* INFORMATION PROVIDED

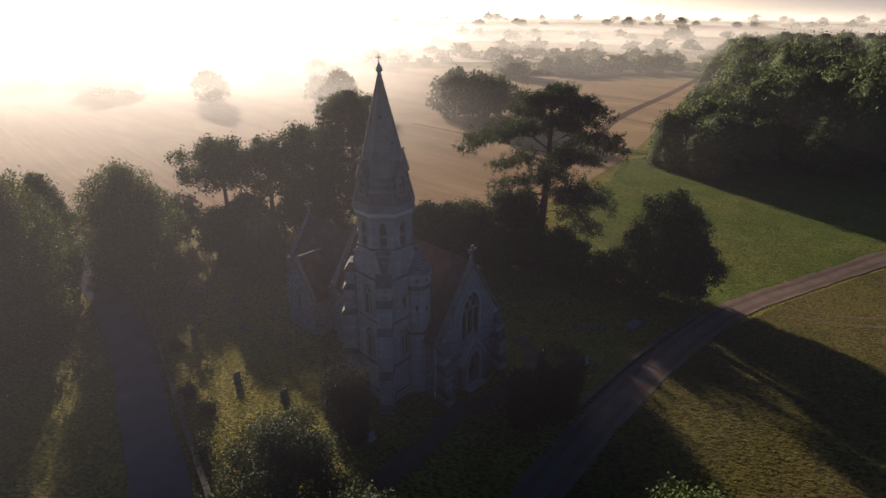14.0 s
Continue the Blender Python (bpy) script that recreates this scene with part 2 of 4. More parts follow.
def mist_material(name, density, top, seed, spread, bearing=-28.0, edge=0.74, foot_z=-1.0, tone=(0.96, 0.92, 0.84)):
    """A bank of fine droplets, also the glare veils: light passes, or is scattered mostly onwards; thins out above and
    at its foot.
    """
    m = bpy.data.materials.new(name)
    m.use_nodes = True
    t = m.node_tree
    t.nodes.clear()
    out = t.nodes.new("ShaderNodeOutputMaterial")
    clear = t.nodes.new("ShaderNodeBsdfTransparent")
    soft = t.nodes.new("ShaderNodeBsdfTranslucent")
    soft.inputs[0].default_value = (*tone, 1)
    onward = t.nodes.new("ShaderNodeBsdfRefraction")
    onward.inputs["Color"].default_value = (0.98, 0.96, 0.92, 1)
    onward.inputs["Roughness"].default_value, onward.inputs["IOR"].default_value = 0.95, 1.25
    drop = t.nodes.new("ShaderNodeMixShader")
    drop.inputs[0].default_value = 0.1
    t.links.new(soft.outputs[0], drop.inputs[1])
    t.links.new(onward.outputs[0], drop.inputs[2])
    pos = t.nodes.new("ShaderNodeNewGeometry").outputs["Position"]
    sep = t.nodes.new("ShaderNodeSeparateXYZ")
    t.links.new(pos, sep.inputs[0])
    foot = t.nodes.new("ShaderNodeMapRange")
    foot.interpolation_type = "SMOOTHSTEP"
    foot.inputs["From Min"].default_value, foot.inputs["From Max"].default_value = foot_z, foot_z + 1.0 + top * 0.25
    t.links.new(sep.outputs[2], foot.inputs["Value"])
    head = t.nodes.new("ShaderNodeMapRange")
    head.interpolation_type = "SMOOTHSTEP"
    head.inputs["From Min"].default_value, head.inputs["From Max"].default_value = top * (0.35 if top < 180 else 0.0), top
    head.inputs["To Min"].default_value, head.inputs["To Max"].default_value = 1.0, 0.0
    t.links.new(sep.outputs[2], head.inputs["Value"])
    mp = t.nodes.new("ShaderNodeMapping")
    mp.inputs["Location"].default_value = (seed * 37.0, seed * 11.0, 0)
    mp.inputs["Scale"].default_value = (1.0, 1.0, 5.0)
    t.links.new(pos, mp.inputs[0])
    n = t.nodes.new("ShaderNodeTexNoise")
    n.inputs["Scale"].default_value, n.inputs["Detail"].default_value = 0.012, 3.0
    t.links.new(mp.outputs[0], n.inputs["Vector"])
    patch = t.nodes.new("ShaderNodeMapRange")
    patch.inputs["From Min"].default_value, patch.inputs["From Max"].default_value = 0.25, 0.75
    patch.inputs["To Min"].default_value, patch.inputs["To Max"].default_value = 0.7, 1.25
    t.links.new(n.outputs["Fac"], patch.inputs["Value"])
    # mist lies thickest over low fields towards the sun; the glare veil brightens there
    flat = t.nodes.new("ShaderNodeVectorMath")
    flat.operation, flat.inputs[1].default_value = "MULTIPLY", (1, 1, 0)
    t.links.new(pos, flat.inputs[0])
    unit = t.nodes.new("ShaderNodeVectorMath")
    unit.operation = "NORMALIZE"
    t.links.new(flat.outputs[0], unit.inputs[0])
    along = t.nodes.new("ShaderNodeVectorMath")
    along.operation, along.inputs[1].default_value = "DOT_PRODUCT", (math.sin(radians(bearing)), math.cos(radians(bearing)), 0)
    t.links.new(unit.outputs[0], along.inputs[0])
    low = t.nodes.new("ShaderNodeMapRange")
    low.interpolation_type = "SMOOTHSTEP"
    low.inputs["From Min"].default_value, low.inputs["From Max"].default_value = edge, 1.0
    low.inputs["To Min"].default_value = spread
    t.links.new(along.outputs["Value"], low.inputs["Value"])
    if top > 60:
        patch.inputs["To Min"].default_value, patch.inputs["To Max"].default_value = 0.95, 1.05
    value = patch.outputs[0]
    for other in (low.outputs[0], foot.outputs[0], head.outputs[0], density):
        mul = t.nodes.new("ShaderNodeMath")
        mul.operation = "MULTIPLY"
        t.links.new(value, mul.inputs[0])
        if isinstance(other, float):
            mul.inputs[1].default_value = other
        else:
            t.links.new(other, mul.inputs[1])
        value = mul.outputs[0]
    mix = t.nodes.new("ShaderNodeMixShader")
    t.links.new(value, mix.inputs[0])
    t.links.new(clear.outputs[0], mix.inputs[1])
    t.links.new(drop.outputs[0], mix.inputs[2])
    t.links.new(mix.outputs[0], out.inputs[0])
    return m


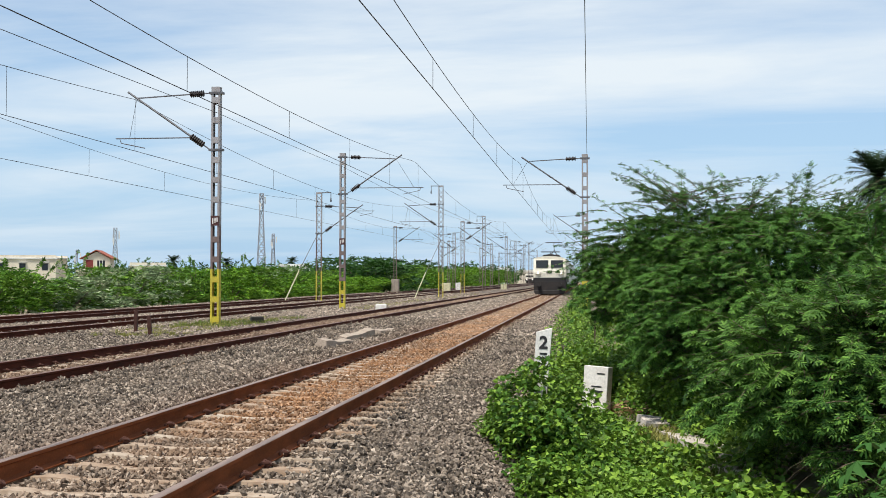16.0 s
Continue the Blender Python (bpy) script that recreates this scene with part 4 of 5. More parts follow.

* WRITTEN INSTRUCTION
Write out the whole listing again, exactly, with no pictures.

* TASK RESULT
14.0 s
Continue the Blender Python (bpy) script that recreates this scene with part 2 of 4. More parts follow.
def mist_material(name, density, top, seed, spread, bearing=-28.0, edge=0.74, foot_z=-1.0, tone=(0.96, 0.92, 0.84)):
    """A bank of fine droplets, also the glare veils: light passes, or is scattered mostly onwards; thins out above and
    at its foot.
    """
    m = bpy.data.materials.new(name)
    m.use_nodes = True
    t = m.node_tree
    t.nodes.clear()
    out = t.nodes.new("ShaderNodeOutputMaterial")
    clear = t.nodes.new("ShaderNodeBsdfTransparent")
    soft = t.nodes.new("ShaderNodeBsdfTranslucent")
    soft.inputs[0].default_value = (*tone, 1)
    onward = t.nodes.new("ShaderNodeBsdfRefraction")
    onward.inputs["Color"].default_value = (0.98, 0.96, 0.92, 1)
    onward.inputs["Roughness"].default_value, onward.inputs["IOR"].default_value = 0.95, 1.25
    drop = t.nodes.new("ShaderNodeMixShader")
    drop.inputs[0].default_value = 0.1
    t.links.new(soft.outputs[0], drop.inputs[1])
    t.links.new(onward.outputs[0], drop.inputs[2])
    pos = t.nodes.new("ShaderNodeNewGeometry").outputs["Position"]
    sep = t.nodes.new("ShaderNodeSeparateXYZ")
    t.links.new(pos, sep.inputs[0])
    foot = t.nodes.new("ShaderNodeMapRange")
    foot.interpolation_type = "SMOOTHSTEP"
    foot.inputs["From Min"].default_value, foot.inputs["From Max"].default_value = foot_z, foot_z + 1.0 + top * 0.25
    t.links.new(sep.outputs[2], foot.inputs["Value"])
    head = t.nodes.new("ShaderNodeMapRange")
    head.interpolation_type = "SMOOTHSTEP"
    head.inputs["From Min"].default_value, head.inputs["From Max"].default_value = top * (0.35 if top < 180 else 0.0), top
    head.inputs["To Min"].default_value, head.inputs["To Max"].default_value = 1.0, 0.0
    t.links.new(sep.outputs[2], head.inputs["Value"])
    mp = t.nodes.new("ShaderNodeMapping")
    mp.inputs["Location"].default_value = (seed * 37.0, seed * 11.0, 0)
    mp.inputs["Scale"].default_value = (1.0, 1.0, 5.0)
    t.links.new(pos, mp.inputs[0])
    n = t.nodes.new("ShaderNodeTexNoise")
    n.inputs["Scale"].default_value, n.inputs["Detail"].default_value = 0.012, 3.0
    t.links.new(mp.outputs[0], n.inputs["Vector"])
    patch = t.nodes.new("ShaderNodeMapRange")
    patch.inputs["From Min"].default_value, patch.inputs["From Max"].default_value = 0.25, 0.75
    patch.inputs["To Min"].default_value, patch.inputs["To Max"].default_value = 0.7, 1.25
    t.links.new(n.outputs["Fac"], patch.inputs["Value"])
    # mist lies thickest over low fields towards the sun; the glare veil brightens there
    flat = t.nodes.new("ShaderNodeVectorMath")
    flat.operation, flat.inputs[1].default_value = "MULTIPLY", (1, 1, 0)
    t.links.new(pos, flat.inputs[0])
    unit = t.nodes.new("ShaderNodeVectorMath")
    unit.operation = "NORMALIZE"
    t.links.new(flat.outputs[0], unit.inputs[0])
    along = t.nodes.new("ShaderNodeVectorMath")
    along.operation, along.inputs[1].default_value = "DOT_PRODUCT", (math.sin(radians(bearing)), math.cos(radians(bearing)), 0)
    t.links.new(unit.outputs[0], along.inputs[0])
    low = t.nodes.new("ShaderNodeMapRange")
    low.interpolation_type = "SMOOTHSTEP"
    low.inputs["From Min"].default_value, low.inputs["From Max"].default_value = edge, 1.0
    low.inputs["To Min"].default_value = spread
    t.links.new(along.outputs["Value"], low.inputs["Value"])
    if top > 60:
        patch.inputs["To Min"].default_value, patch.inputs["To Max"].default_value = 0.95, 1.05
    value = patch.outputs[0]
    for other in (low.outputs[0], foot.outputs[0], head.outputs[0], density):
        mul = t.nodes.new("ShaderNodeMath")
        mul.operation = "MULTIPLY"
        t.links.new(value, mul.inputs[0])
        if isinstance(other, float):
            mul.inputs[1].default_value = other
        else:
            t.links.new(other, mul.inputs[1])
        value = mul.outputs[0]
    mix = t.nodes.new("ShaderNodeMixShader")
    t.links.new(value, mix.inputs[0])
    t.links.new(clear.outputs[0], mix.inputs[1])
    t.links.new(drop.outputs[0], mix.inputs[2])
    t.links.new(mix.outputs[0], out.inputs[0])
    return m


16.0 s
Continue the Blender Python (bpy) script that recreates this scene with part 4 of 5. More parts follow.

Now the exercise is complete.